Your task is to copy the listing exactly, with the pictures left out.

'''

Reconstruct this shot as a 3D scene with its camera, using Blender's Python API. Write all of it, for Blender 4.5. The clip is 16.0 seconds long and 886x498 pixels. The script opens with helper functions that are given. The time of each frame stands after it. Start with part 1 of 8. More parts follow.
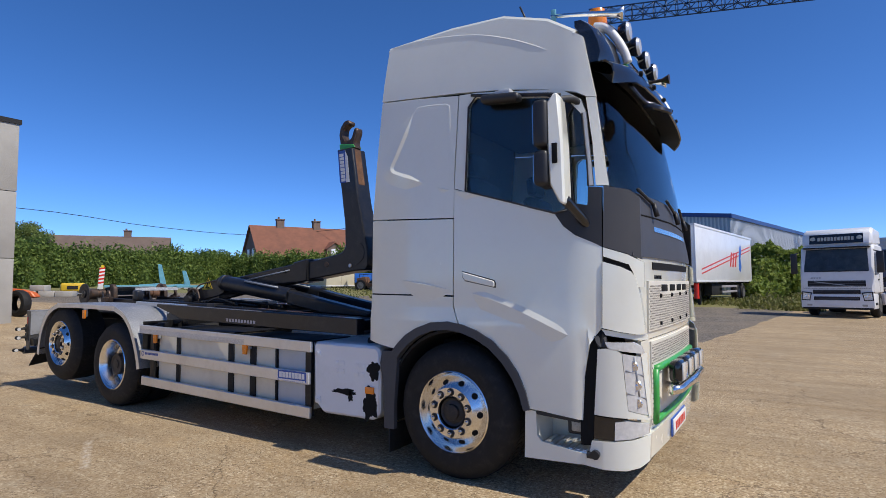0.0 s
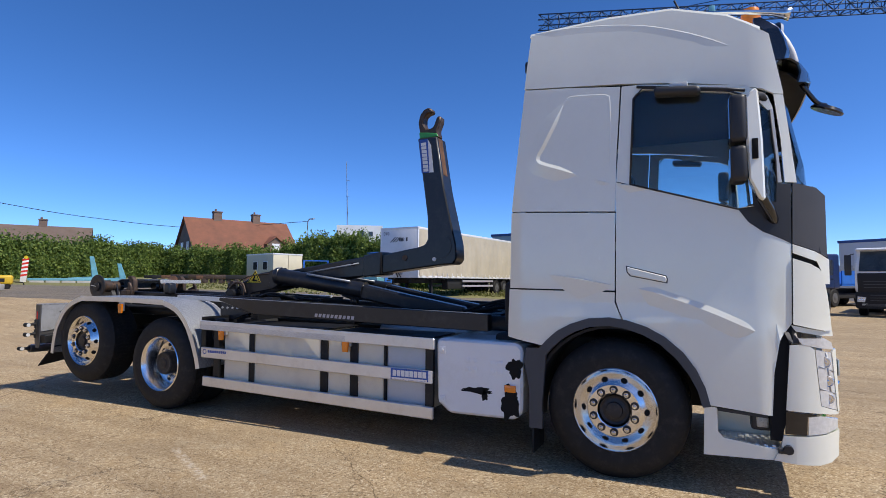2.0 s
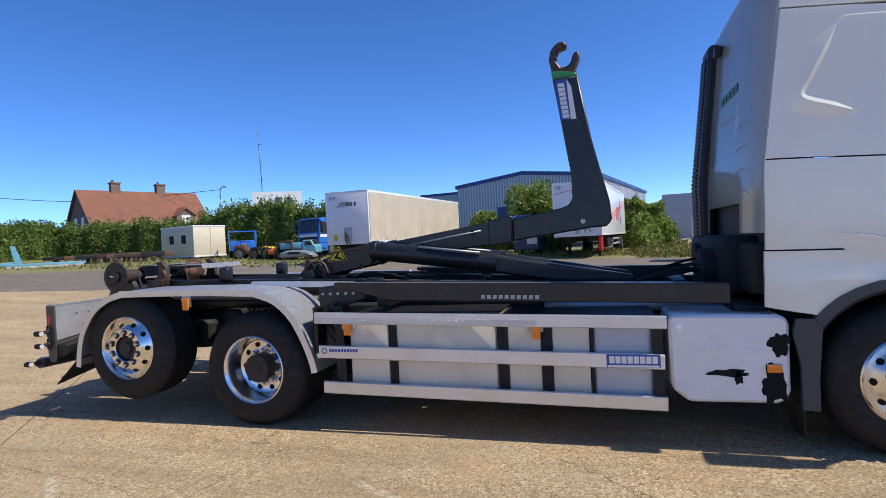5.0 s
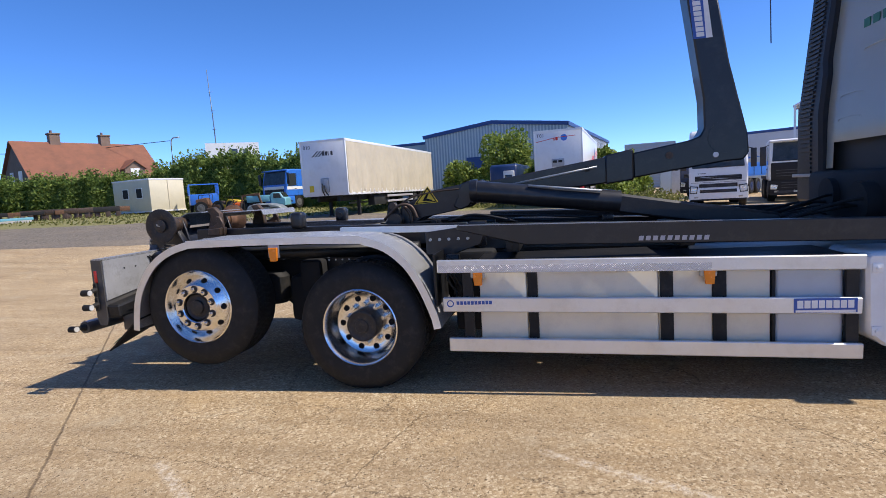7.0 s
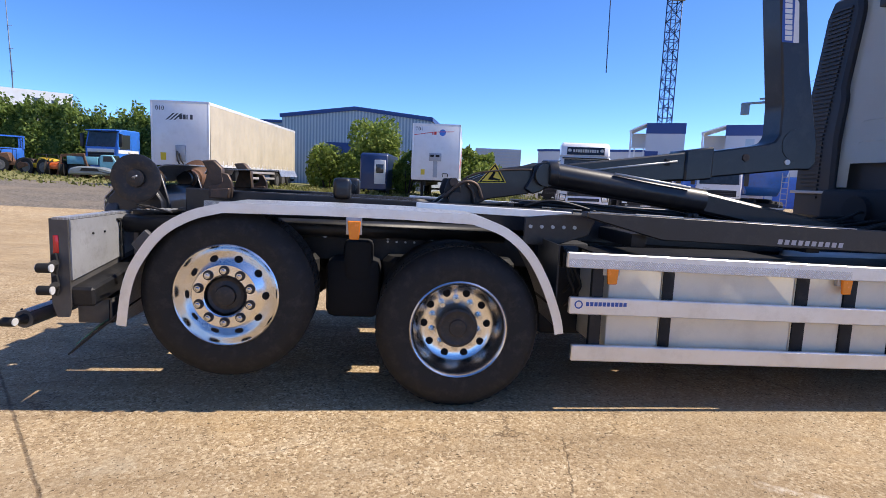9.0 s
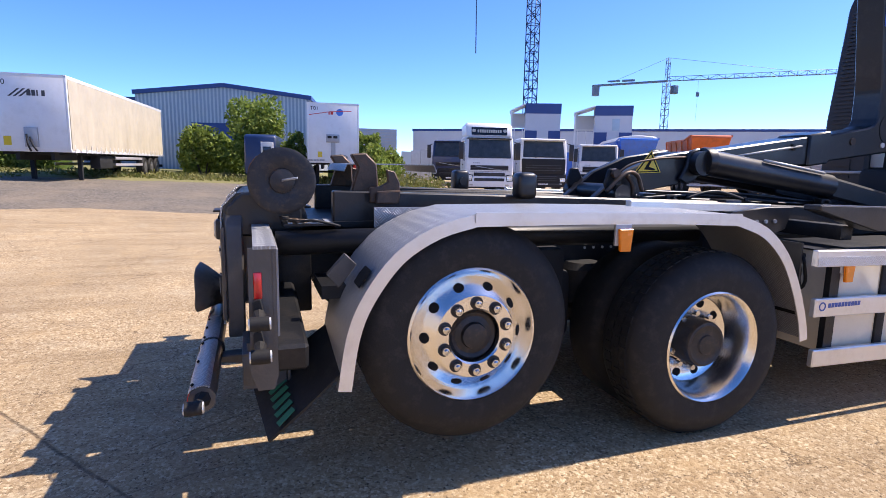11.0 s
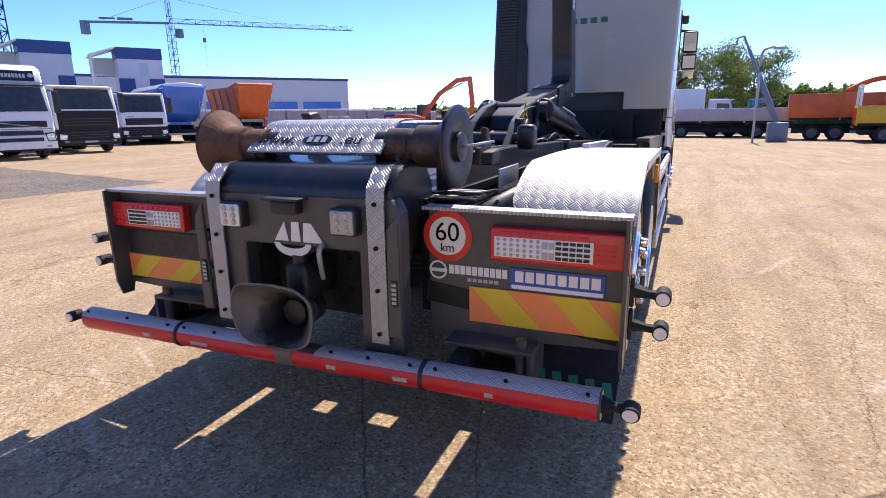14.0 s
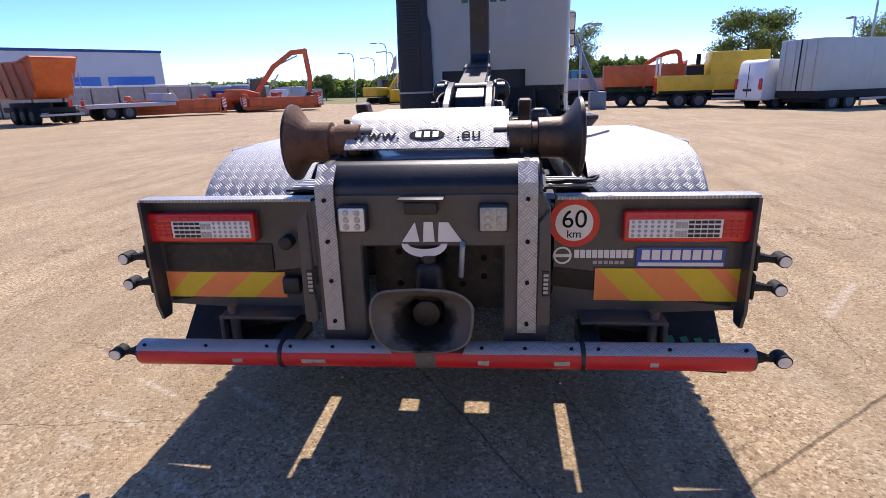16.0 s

'''

» **THE RESPONSE**:
Reconstruct this shot as a 3D scene with its camera, using Blender's Python API. Write all of it, for Blender 4.5. The clip is 16.0 seconds long and 886x498 pixels. The script opens with helper functions that are given. The time of each frame stands after it. Start with part 1 of 8. More parts follow.
0.0 s
2.0 s
5.0 s
7.0 s
9.0 s
11.0 s
14.0 s
16.0 s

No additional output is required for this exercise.